That’s the problem right there.
It’s EXTREMELY hard.
Waymo has very carefully increased its abilities, tip-toeing forward little by little until after all this time they’ve achieved the abilities they have with great safety numbers.
Tesla appears to continuously make big jumps they seem totally unprepared for yelling “YOLO” and then expect to be treated the same when it doesn’t work out by saying “but it’s hard.”
I have zero respect for how they’ve approached this since day 1 of autopilot and think what they’re doing is flat out dangerous.
So yeah. Some of us call them out. A lot. And they seem to keep providing evidence we may be right.
Genuine question though: has Waymo gotten better at their reporting? A couple years back they seemingly inflated their safety numbers by sanitizing the classifications with subjective “a human would have crashed too so we don’t count it as an accident”. That is measuring something quite different than how safety numbers are colloquially interpreted.

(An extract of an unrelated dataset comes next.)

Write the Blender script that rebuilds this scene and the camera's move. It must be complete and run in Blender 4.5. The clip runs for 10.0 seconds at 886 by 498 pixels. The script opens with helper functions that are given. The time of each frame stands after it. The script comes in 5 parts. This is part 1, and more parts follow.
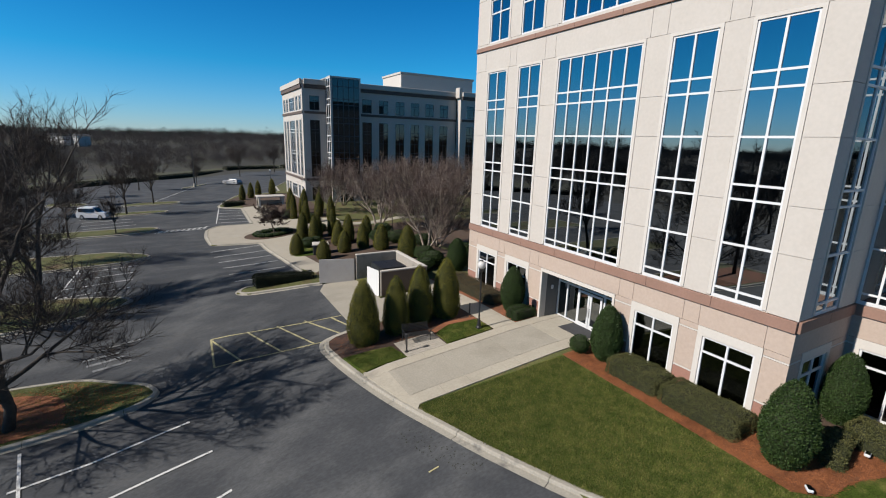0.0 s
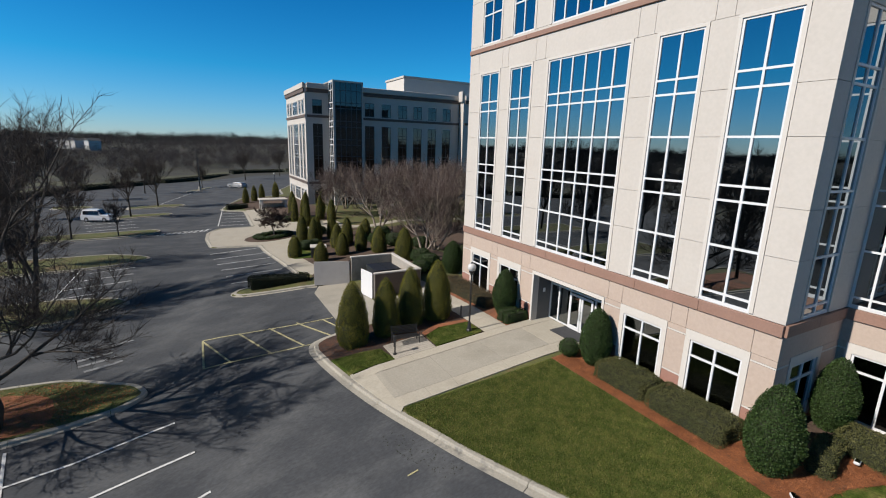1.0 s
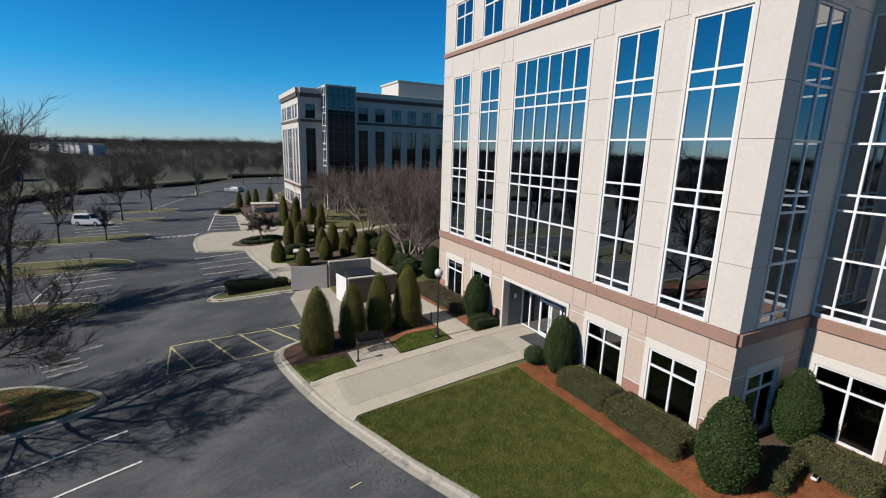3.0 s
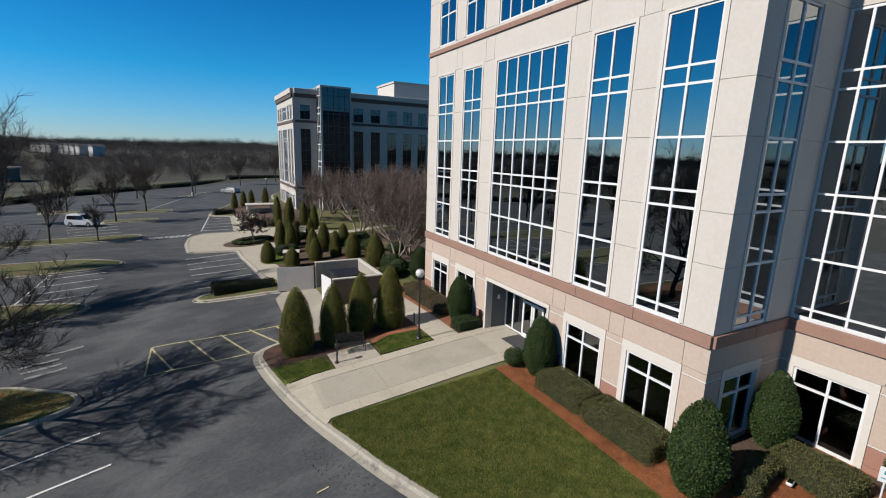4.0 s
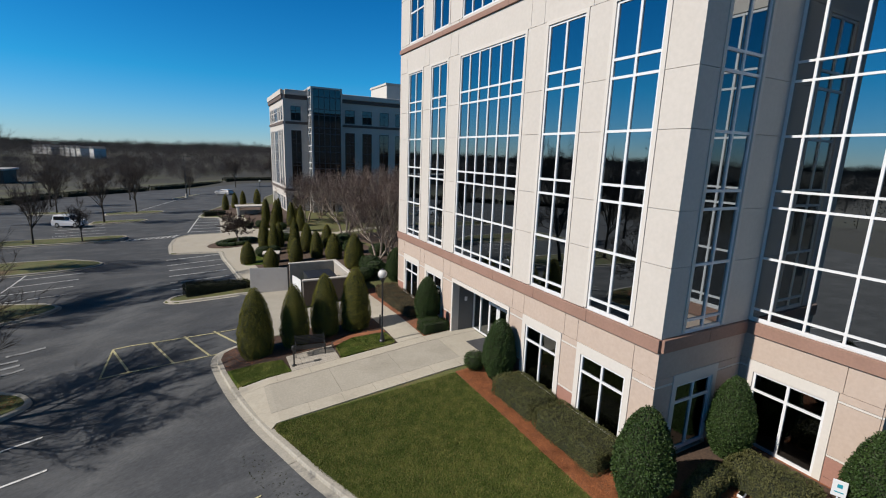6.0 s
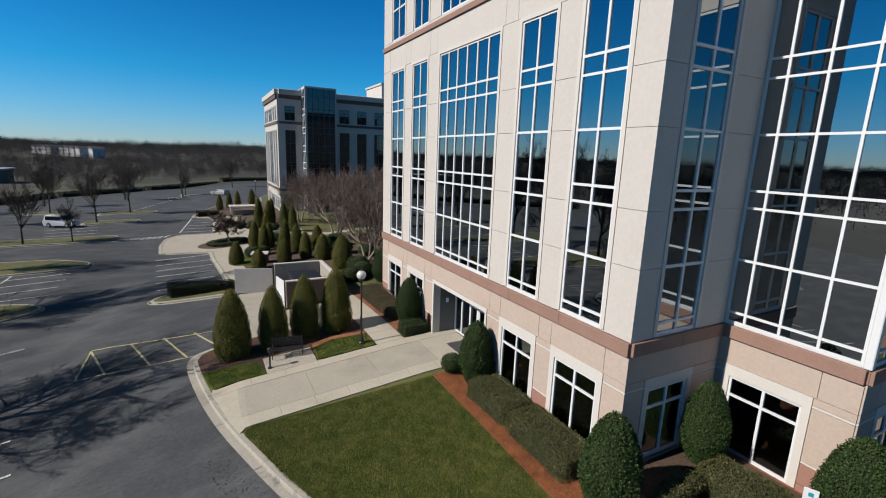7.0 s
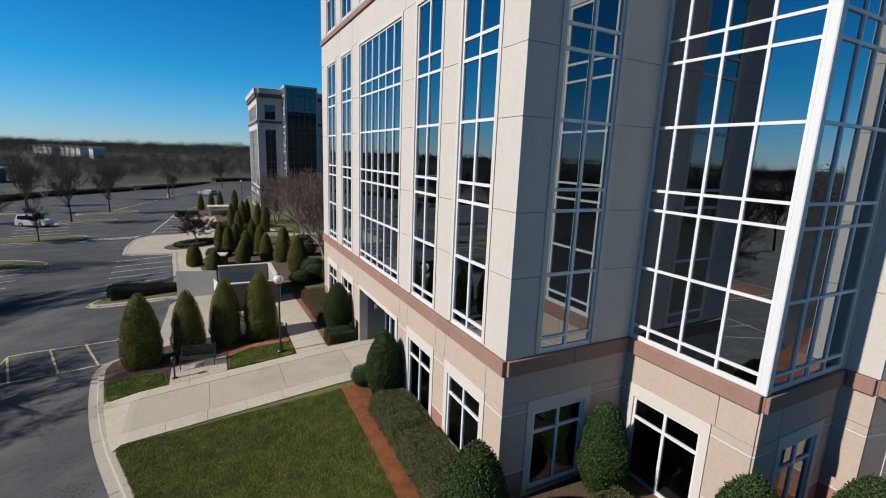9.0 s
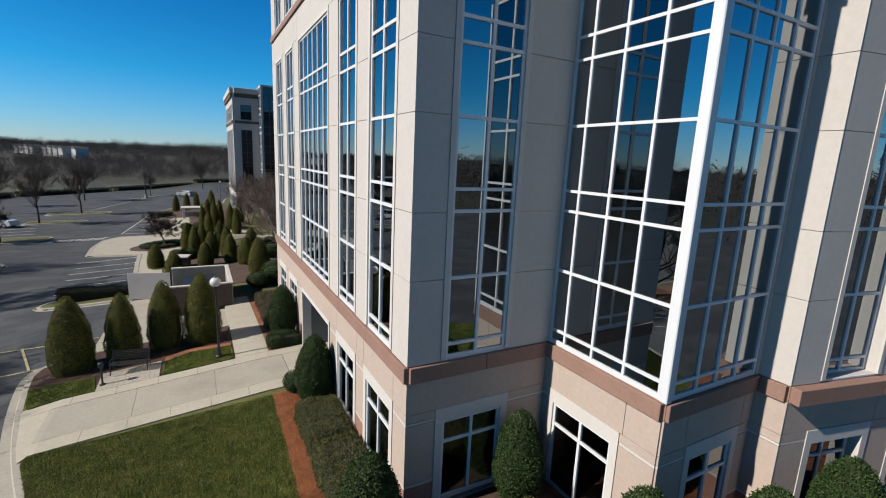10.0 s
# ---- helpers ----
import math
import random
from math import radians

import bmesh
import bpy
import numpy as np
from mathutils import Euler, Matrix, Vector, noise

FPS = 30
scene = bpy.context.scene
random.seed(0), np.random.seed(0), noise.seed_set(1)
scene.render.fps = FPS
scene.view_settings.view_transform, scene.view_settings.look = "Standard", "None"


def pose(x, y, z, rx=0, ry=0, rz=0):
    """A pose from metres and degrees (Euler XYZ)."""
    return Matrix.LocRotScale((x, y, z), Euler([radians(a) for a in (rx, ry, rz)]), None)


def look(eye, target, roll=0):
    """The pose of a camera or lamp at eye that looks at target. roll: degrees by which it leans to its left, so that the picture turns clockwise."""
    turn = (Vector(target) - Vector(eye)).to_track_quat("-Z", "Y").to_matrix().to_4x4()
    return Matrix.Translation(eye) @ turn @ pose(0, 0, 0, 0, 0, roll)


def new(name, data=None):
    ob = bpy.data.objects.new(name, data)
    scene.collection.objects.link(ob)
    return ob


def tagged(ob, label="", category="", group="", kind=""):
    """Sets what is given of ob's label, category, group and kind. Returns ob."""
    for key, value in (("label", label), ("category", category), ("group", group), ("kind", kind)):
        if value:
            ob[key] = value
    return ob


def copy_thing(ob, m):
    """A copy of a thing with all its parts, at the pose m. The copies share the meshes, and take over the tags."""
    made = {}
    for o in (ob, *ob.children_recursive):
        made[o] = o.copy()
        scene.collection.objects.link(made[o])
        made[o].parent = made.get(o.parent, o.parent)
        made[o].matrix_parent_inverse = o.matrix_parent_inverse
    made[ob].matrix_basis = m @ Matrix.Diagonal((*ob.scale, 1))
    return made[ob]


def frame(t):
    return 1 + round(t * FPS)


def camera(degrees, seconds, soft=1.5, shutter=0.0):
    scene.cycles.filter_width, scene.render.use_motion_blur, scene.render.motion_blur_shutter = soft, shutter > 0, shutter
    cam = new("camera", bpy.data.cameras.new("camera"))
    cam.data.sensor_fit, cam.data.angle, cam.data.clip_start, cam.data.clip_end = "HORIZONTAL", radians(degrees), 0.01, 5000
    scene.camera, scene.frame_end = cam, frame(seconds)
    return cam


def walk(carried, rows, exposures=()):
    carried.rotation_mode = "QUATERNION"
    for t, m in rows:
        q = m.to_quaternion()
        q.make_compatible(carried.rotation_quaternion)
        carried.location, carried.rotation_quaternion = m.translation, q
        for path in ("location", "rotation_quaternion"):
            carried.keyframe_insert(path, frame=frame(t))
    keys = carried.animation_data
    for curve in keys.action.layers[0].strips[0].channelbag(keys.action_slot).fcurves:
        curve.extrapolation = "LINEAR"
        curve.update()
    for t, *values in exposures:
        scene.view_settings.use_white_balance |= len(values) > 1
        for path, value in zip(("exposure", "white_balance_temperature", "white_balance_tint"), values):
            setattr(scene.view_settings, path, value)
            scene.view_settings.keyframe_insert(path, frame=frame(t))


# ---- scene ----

It seems like there is a need for more standardized testing and reporting, but I may be out of the loop.
Driving around in good weather and never on freeways is not much of an achievement. Having vehicles that continually interfere in active medical and police cordons isn't particularly safe, even though there haven't been terrible consequences from it, yet.
If all you're doing is observing a single number you're drastically under prepared for what happens when they expand this program beyond these paltry self imposed limits.
> Some of us call them out.
You should be working to get their certificate pulled at the government level. If this program is so dangerous then why wouldn't you do that?
> And they seem to keep providing evidence we may be right.
It's tragic you can't apply the same logic in isolation to Waymo.
The difference is that accidents on a freeway are far more likely to be fatal than accidents on a city street.
Waymo didn't avoid freeways because they were hard, they avoided them because they were dangerous.
Maybe. We don’t know for sure.
You seem to frame that a bit like Waymo is cheating or padding their numbers.
But I see that as them taking appropriate care and avoiding stupid risks.
Anyway as someone else pointed out they recently started doing freeways in Austin so we’ll know soon.
Not sure how you read that. I'm saying Waymo was prioritizing safety.
Same argument, different sentiment.
Tesla FSD is crap. But I also think we wouldn't see quite so much praise of Waymo unless Tesla also had aspirations in this domain. Genuinely, what is so great about a robo taxi even if it works well? Do people really hate immigrants this much?
I don't live in a covered area, but when I am in range I will gladly pay 10-20% more for a Waymo ride than an Uber/Lyft/etc.
What’s so great about a robotaxi even if it works well? It’s neat. As a technology person I like it exists. I don’t know past that. I’ve never used one they’re not deployed where I live.
LIDAR gives Waymo a fundamental advantage.